**WHAT IS ASKED**
Write the data out again exactly, with no pictures.

**DATASET EXTRACT**
----------

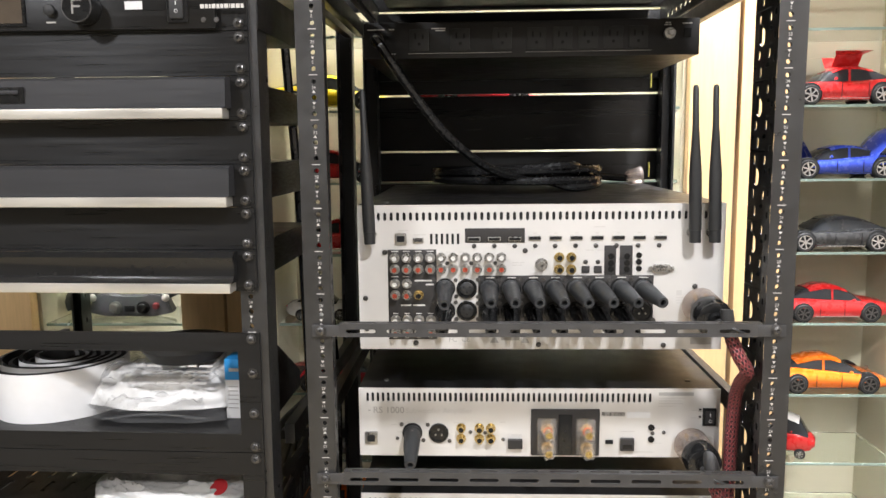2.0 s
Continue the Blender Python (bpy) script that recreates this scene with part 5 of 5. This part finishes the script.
def zone_amp(top, name, leds):
    z0, z1 = z_of(top - 2), top * U - 0.0004
    root = thing("zone_amplifier", (LEFT_X, LEFT_Y, z0), "bronze-black multi-channel amplifier with a moulded band", "amplifier", "dark rack amplifiers")
    faceplate(root, z0, z1, BROWN_BLACK)
    shell(root, z0, z1, 0.34)
    ax0, ax1 = LX0 + 0.017, LX1 - 0.019
    bm = bmesh.new()
    prof = [(0, z1 - 0.001), (-0.0115, z1 - 0.001), (-0.0125, z1 - 0.0025), (-0.0125, z0 + 0.0335), (-0.0100, z0 + 0.0315), (-0.0100, z0 + 0.0285), (-0.0145, z0 + 0.0250), (-0.0155, z0 + 0.0205), (-0.0120, z0 + 0.0155), (-0.0120, z0 + 0.001), (0, z0 + 0.001)]
    for a, b in zip(prof, prof[1:]):
        bm.faces.new([bm.verts.new((x, LF - 0.0003 + p[0], p[1])) for x, p in ((ax0, a), (ax1, a), (ax1, b), (ax0, b))])
    for x in (ax0, ax1):
        bm.faces.new([bm.verts.new((x, LF - 0.0003 + p[0], p[1])) for p in prof])
    bmesh.ops.remove_doubles(bm, verts=bm.verts, dist=1e-6)
    f = part("fascia", bm, BROWN_BLACK, root)
    y = LF - 0.0131
    bm = write(bmesh.new(), name, -0.3745, y - 0.0002, z1 - 0.0185, 0.0085)
    bars(bm, LX0 + 0.03, z0 + 0.0165, (0.42,), 0.0006, 0, LF - 0.0133)
    n, x0, dx = leds
    for k in range(n):
        bars(bm, x0 + dx * k, z0 + 0.0205, (0.002,), 0.0016, 0, LF - 0.0162)
        bars(bm, x0 - 0.001 + dx * k, z0 + 0.0090, (0.0016, 0.0024), 0.0024, 0.001, LF - 0.0127)
    flat_part("panel_writing", bm, PRINT_PALE, f)
    rack_screws(root, z0, z1, 0.0245)


small_amp(18)
vent(17)
small_amp(16)
vent(15)
zone_amp(14, "DA8050", (4, -0.448, 0.0185))
vent(12)
zone_amp(11, "DA12050", (6, -0.474, 0.0185))
vent(9)
zone_amp(8, "DA2125", (2, -0.425, 0.048))
vent(6)
blank(5, 5, BROWN_BLACK)

# locked drawer at the bottom
z0, z1 = z_of(0), 4 * U - 0.0004
root = thing("storage_unit", (LEFT_X, LEFT_Y, z0), "tall bronze-black locking drawer with two bar handles", "drawer", "rack drawers")
faceplate(root, z0, z1, BROWN_BLACK)
shell(root, z0, z1, 0.31, CASE_BLACK)
dr = part("drawer_front", B(LX0 + 0.018, LX1 - 0.020, LF - 0.0045, LF - 0.0003, z0 + 0.036, z1 - 0.001, b=0.001), BROWN_BLACK, root)
la = part("latch_plate", B(-0.592, -0.537, LF - 0.0085, LF - 0.0046, 0.124, 0.159, b=0.0025), SLATE, root, "recessed latch pull")
part("latch_recess", B(-0.585, -0.543, LF - 0.0089, LF - 0.0086, 0.130, 0.152), HOLE, la)
part("latch_paddle", B(-0.584, -0.545, LF - 0.0105, LF - 0.0090, 0.131, 0.141, b=0.0007), BLACK_GLOSS, la)
part("lock", L((-0.512, LF - 0.0046, 0.1465), (0, -1, 0), [(0, 0.0105), (0.0025, 0.0105), (0.0035, 0.0095), (0.0035, 0.0068), (0.002, 0.0060)], 22), KNOB_GREY, root, "round steel lock")
for a, b in ((-0.752, -0.620), (-0.448, -0.334)):
    part("handle", S([(a, LF - 0.001, 0.034), (a, LF - 0.014, 0.032), (a + 0.004, LF - 0.036, 0.030), (a + 0.02, LF - 0.041, 0.030), (b - 0.02, LF - 0.041, 0.030), (b - 0.004, LF - 0.036, 0.030), (b, LF - 0.014, 0.032), (b, LF - 0.001, 0.034)], 0.0042, 10), SLATE, root, "bent bar handle")
rack_screws(root, z0, z1)

# hanging cables behind the left rack
for pts, r in (([(-0.352, 0.33, 1.60), (-0.346, 0.33, 1.50), (-0.339, 0.33, 1.40), (-0.334, 0.33, 1.25), (-0.330, 0.33, 1.10), (-0.328, 0.33, 0.95), (-0.33, 0.33, 0.80)], 0.0065), ([(-0.30, 0.32, 1.30), (-0.288, 0.33, 1.1), (-0.285, 0.31, 0.95), (-0.30, 0.30, 0.82)], 0.005), ([(-0.296, 0.23, 0.93), (-0.284, 0.26, 0.86), (-0.280, 0.30, 0.80), (-0.29, 0.36, 0.78), (-0.30, 0.42, 0.77)], 0.006), ([(-0.297, 0.30, 0.66), (-0.287, 0.33, 0.5), (-0.285, 0.34, 0.3), (-0.292, 0.36, 0.1), (-0.295, 0.38, -0.02)], 0.006)):
    c = solo("hanging_cable", S(pts, r, 8, 0.02), CABLE, "black cable hanging behind the rack", "cable", "hanging cables")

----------

**EXERCISE RESPONSE**
2.0 s
Continue the Blender Python (bpy) script that recreates this scene with part 5 of 5. This part finishes the script.
def zone_amp(top, name, leds):
    z0, z1 = z_of(top - 2), top * U - 0.0004
    root = thing("zone_amplifier", (LEFT_X, LEFT_Y, z0), "bronze-black multi-channel amplifier with a moulded band", "amplifier", "dark rack amplifiers")
    faceplate(root, z0, z1, BROWN_BLACK)
    shell(root, z0, z1, 0.34)
    ax0, ax1 = LX0 + 0.017, LX1 - 0.019
    bm = bmesh.new()
    prof = [(0, z1 - 0.001), (-0.0115, z1 - 0.001), (-0.0125, z1 - 0.0025), (-0.0125, z0 + 0.0335), (-0.0100, z0 + 0.0315), (-0.0100, z0 + 0.0285), (-0.0145, z0 + 0.0250), (-0.0155, z0 + 0.0205), (-0.0120, z0 + 0.0155), (-0.0120, z0 + 0.001), (0, z0 + 0.001)]
    for a, b in zip(prof, prof[1:]):
        bm.faces.new([bm.verts.new((x, LF - 0.0003 + p[0], p[1])) for x, p in ((ax0, a), (ax1, a), (ax1, b), (ax0, b))])
    for x in (ax0, ax1):
        bm.faces.new([bm.verts.new((x, LF - 0.0003 + p[0], p[1])) for p in prof])
    bmesh.ops.remove_doubles(bm, verts=bm.verts, dist=1e-6)
    f = part("fascia", bm, BROWN_BLACK, root)
    y = LF - 0.0131
    bm = write(bmesh.new(), name, -0.3745, y - 0.0002, z1 - 0.0185, 0.0085)
    bars(bm, LX0 + 0.03, z0 + 0.0165, (0.42,), 0.0006, 0, LF - 0.0133)
    n, x0, dx = leds
    for k in range(n):
        bars(bm, x0 + dx * k, z0 + 0.0205, (0.002,), 0.0016, 0, LF - 0.0162)
        bars(bm, x0 - 0.001 + dx * k, z0 + 0.0090, (0.0016, 0.0024), 0.0024, 0.001, LF - 0.0127)
    flat_part("panel_writing", bm, PRINT_PALE, f)
    rack_screws(root, z0, z1, 0.0245)


small_amp(18)
vent(17)
small_amp(16)
vent(15)
zone_amp(14, "DA8050", (4, -0.448, 0.0185))
vent(12)
zone_amp(11, "DA12050", (6, -0.474, 0.0185))
vent(9)
zone_amp(8, "DA2125", (2, -0.425, 0.048))
vent(6)
blank(5, 5, BROWN_BLACK)

# locked drawer at the bottom
z0, z1 = z_of(0), 4 * U - 0.0004
root = thing("storage_unit", (LEFT_X, LEFT_Y, z0), "tall bronze-black locking drawer with two bar handles", "drawer", "rack drawers")
faceplate(root, z0, z1, BROWN_BLACK)
shell(root, z0, z1, 0.31, CASE_BLACK)
dr = part("drawer_front", B(LX0 + 0.018, LX1 - 0.020, LF - 0.0045, LF - 0.0003, z0 + 0.036, z1 - 0.001, b=0.001), BROWN_BLACK, root)
la = part("latch_plate", B(-0.592, -0.537, LF - 0.0085, LF - 0.0046, 0.124, 0.159, b=0.0025), SLATE, root, "recessed latch pull")
part("latch_recess", B(-0.585, -0.543, LF - 0.0089, LF - 0.0086, 0.130, 0.152), HOLE, la)
part("latch_paddle", B(-0.584, -0.545, LF - 0.0105, LF - 0.0090, 0.131, 0.141, b=0.0007), BLACK_GLOSS, la)
part("lock", L((-0.512, LF - 0.0046, 0.1465), (0, -1, 0), [(0, 0.0105), (0.0025, 0.0105), (0.0035, 0.0095), (0.0035, 0.0068), (0.002, 0.0060)], 22), KNOB_GREY, root, "round steel lock")
for a, b in ((-0.752, -0.620), (-0.448, -0.334)):
    part("handle", S([(a, LF - 0.001, 0.034), (a, LF - 0.014, 0.032), (a + 0.004, LF - 0.036, 0.030), (a + 0.02, LF - 0.041, 0.030), (b - 0.02, LF - 0.041, 0.030), (b - 0.004, LF - 0.036, 0.030), (b, LF - 0.014, 0.032), (b, LF - 0.001, 0.034)], 0.0042, 10), SLATE, root, "bent bar handle")
rack_screws(root, z0, z1)

# hanging cables behind the left rack
for pts, r in (([(-0.352, 0.33, 1.60), (-0.346, 0.33, 1.50), (-0.339, 0.33, 1.40), (-0.334, 0.33, 1.25), (-0.330, 0.33, 1.10), (-0.328, 0.33, 0.95), (-0.33, 0.33, 0.80)], 0.0065), ([(-0.30, 0.32, 1.30), (-0.288, 0.33, 1.1), (-0.285, 0.31, 0.95), (-0.30, 0.30, 0.82)], 0.005), ([(-0.296, 0.23, 0.93), (-0.284, 0.26, 0.86), (-0.280, 0.30, 0.80), (-0.29, 0.36, 0.78), (-0.30, 0.42, 0.77)], 0.006), ([(-0.297, 0.30, 0.66), (-0.287, 0.33, 0.5), (-0.285, 0.34, 0.3), (-0.292, 0.36, 0.1), (-0.295, 0.38, -0.02)], 0.006)):
    c = solo("hanging_cable", S(pts, r, 8, 0.02), CABLE, "black cable hanging behind the rack", "cable", "hanging cables")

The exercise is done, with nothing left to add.